In full and without alteration, give the listing again.

=== Record list ===

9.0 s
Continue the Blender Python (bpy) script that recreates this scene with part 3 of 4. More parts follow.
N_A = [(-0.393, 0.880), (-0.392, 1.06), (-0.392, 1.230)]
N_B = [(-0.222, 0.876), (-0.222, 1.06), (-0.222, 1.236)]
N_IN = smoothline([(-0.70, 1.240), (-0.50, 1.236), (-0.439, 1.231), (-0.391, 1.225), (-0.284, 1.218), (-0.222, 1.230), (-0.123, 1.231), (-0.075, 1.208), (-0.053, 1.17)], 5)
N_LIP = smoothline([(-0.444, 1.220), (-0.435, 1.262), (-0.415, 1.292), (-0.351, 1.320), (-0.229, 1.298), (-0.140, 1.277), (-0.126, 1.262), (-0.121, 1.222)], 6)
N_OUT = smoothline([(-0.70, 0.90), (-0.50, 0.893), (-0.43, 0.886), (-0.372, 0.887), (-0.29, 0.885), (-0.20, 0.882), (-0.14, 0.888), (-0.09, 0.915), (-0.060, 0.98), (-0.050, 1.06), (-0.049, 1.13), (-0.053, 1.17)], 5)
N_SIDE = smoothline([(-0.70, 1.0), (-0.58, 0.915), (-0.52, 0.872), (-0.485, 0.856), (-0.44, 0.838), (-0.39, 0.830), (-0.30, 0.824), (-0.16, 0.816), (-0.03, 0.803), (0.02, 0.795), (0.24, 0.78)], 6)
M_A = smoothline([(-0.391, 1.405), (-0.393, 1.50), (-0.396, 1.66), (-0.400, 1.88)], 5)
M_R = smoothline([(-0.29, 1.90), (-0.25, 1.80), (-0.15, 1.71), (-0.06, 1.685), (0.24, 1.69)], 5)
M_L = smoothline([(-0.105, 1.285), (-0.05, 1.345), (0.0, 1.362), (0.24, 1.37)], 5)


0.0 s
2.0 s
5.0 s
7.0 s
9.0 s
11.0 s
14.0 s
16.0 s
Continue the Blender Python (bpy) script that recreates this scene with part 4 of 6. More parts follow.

===

## Reply to the task
9.0 s
Continue the Blender Python (bpy) script that recreates this scene with part 3 of 4. More parts follow.
N_A = [(-0.393, 0.880), (-0.392, 1.06), (-0.392, 1.230)]
N_B = [(-0.222, 0.876), (-0.222, 1.06), (-0.222, 1.236)]
N_IN = smoothline([(-0.70, 1.240), (-0.50, 1.236), (-0.439, 1.231), (-0.391, 1.225), (-0.284, 1.218), (-0.222, 1.230), (-0.123, 1.231), (-0.075, 1.208), (-0.053, 1.17)], 5)
N_LIP = smoothline([(-0.444, 1.220), (-0.435, 1.262), (-0.415, 1.292), (-0.351, 1.320), (-0.229, 1.298), (-0.140, 1.277), (-0.126, 1.262), (-0.121, 1.222)], 6)
N_OUT = smoothline([(-0.70, 0.90), (-0.50, 0.893), (-0.43, 0.886), (-0.372, 0.887), (-0.29, 0.885), (-0.20, 0.882), (-0.14, 0.888), (-0.09, 0.915), (-0.060, 0.98), (-0.050, 1.06), (-0.049, 1.13), (-0.053, 1.17)], 5)
N_SIDE = smoothline([(-0.70, 1.0), (-0.58, 0.915), (-0.52, 0.872), (-0.485, 0.856), (-0.44, 0.838), (-0.39, 0.830), (-0.30, 0.824), (-0.16, 0.816), (-0.03, 0.803), (0.02, 0.795), (0.24, 0.78)], 6)
M_A = smoothline([(-0.391, 1.405), (-0.393, 1.50), (-0.396, 1.66), (-0.400, 1.88)], 5)
M_R = smoothline([(-0.29, 1.90), (-0.25, 1.80), (-0.15, 1.71), (-0.06, 1.685), (0.24, 1.69)], 5)
M_L = smoothline([(-0.105, 1.285), (-0.05, 1.345), (0.0, 1.362), (0.24, 1.37)], 5)


0.0 s
2.0 s
5.0 s
7.0 s
9.0 s
11.0 s
14.0 s
16.0 s
Continue the Blender Python (bpy) script that recreates this scene with part 4 of 6. More parts follow.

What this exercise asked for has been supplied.